Ma dov’è quest’ondata? Si capisce solo che ce l’hanno con la sinistra che, secondo loro, ha maltrattato il vino come «ha distrutto gli istituti tecnici» hanno denunciato ieri Giorgia Meloni e la sua ministra Santanché che si sono consegnate insieme alla satira dell’estro e dell’allegria. Ed è un peccato che nessun professore di liceo abbia loro raccontato le vite di Marx, che senza vino non sarebbe riuscito a scrivere il Capitale, e di Engels, che conosceva i vini meglio di Angelo Gaja, e il cui ultimo acquisto, prima di morire, fu la fornitura di 156 bottiglie di Champagne, pagate e non ritirate.
Tutto il governo ci ha spiegato che il vino «fa bene, ma con moderazione», e via con il latinorum nazionale: cum grano salis, festìna lente per Svetonio e cum judicio per Manzoni, e, pissi pissi bau bau. Erano soprattutto il governatore del Veneto, Luca Zaia, e il cognato Francesco Lollobrigida a insistere, esponendo persino i quadri di Caravaggio e di Guido Reni e citando Mario Soldati. «Siamo contro gli ubriachi» ribadivano ad ogni sorso. E vorrei vedere: gli ubriachi, secondo loro, sono solo a sinistra. E quando, per errore di natura, sono italiani, di sicuro gli ubriachi non sono patrioti.
Abbiamo appreso al Vinitaly che tra i pensieri spettinati della destra nazionale non ci sono né i paradisi artificiali dei francesi, né le sbornie tristi dei nordici che s’attaccano alla bottiglia anche per strada e finiscono a dormire per terra, stesi sul proprio vomito. Lo straniero, infatti, succhia, aspira, tracanna, gargarizza, liba, lappa, sorbisce, ingolla, alza il gomito, s’inebria, ingurgita, scola, vuota, si ubriaca, pinta, pompa, si imbiba e rutta, mentre l’italiano, si sa, sorseggia, centellina, assorbe, si disseta, sorbisce, bevucchia, sbevicchia, assapora, assaggia, assume, gusta, degusta, schiocca e scioglie la lingua, spilla, distilla e scintilla.
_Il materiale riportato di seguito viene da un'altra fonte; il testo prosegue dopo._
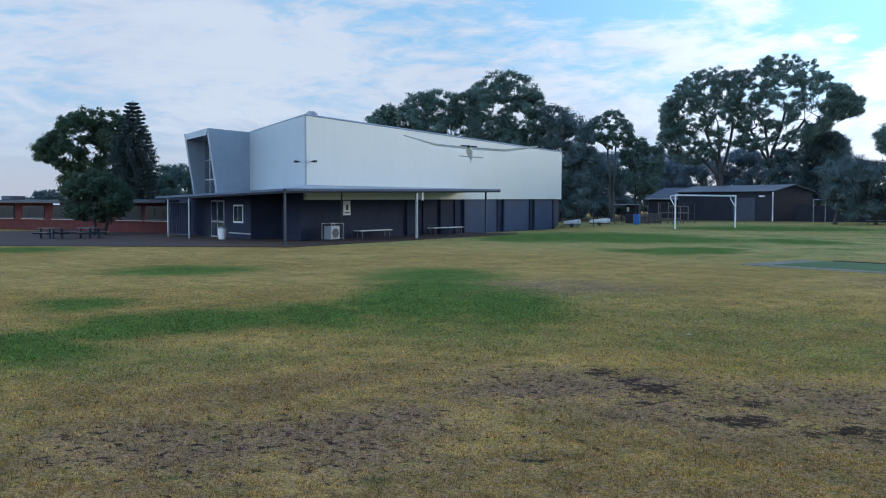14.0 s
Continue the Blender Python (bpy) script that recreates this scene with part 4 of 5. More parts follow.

Solo Nietzsche, che è di destra nonostante Cacciari, aveva capito che l’Homo Bibens, il famoso Zaratustra, è il ponte verso il Superuomo, liquido e italiano.
Ma torniamo ai meriti di Giorgia Meloni, il presidente che i retroscenisti, con finta impertinenza, ci raccontano arrabbiata e sopraffatta da tutte queste fascio-fesserie (fascisterie) da circo. Ecco: non è vero. C’è sempre lei a dirigere la masnada, e va bene che va a lezione da Mattarella che sul Pnrr l’ha affidata a due insegnanti di sostegno d’eccellenza, Mario Draghi e Paolo Gentiloni, ma poi, quando se ne presenta l’occasione, anche Giorgia non resiste e si concede al revanscismo, alla voglia di rifare l’Italia, come gli sconfitti avevano sempre sognato. E perciò ogni volta che può si misura con la vendetta creativa, nazionalista, sovranista ma, purtroppo per tutti noi, anche ridicola.
Di sicuro, il liceo del Made in Italy di Meloni è più fantasioso della guerra alle parole che Rampelli ha battezzato “forestiere” e che Mussolini chiamava “ostrogote”, ma viene surclassato dalla messa fuorilegge della carne sintetica, che vieta un cibo di laboratorio che non è in commercio e che nessuno sa quando e quanto davvero influirà sull’alimentazione, visto che gli scienziati ci stanno ancora lavorando. Certo, fa sempre piacere a un reazionario fermare la scienza, ma la destra italiana non odia la bistecca senza spargimento di sangue perché potrebbe un giorno fare concorrenza ai mattatoi e dare gentilezza ai macellai pure in metafora, ma perché stravolge la tradizione del suo mondo immaginario, da quello di Ettore Petrolini, «ho comprato i salamini e me ne vanto», a quello del geniale Benito Jacovitti che gli uomini li faceva a forma di salame e li tagliava pure a fette.
Alla fine, dunque, quel che ci resta del Vinitaly, insieme all’epica foto d’epoca, è la conferma che sotto il tendone da circo di Ignazio La Russa c’è lei, nel doppio ruolo dell’impresario e del regista. Una volta al giorno fuoriescono dal sottosuolo, che non è quello di Dostoevskij sulla Prospettiva Nevski, ma è quello di Rampelli sul Colle Oppio, sfoghi e soffioni di gas, fascista forse, esilarante sicuro: fughe di gags.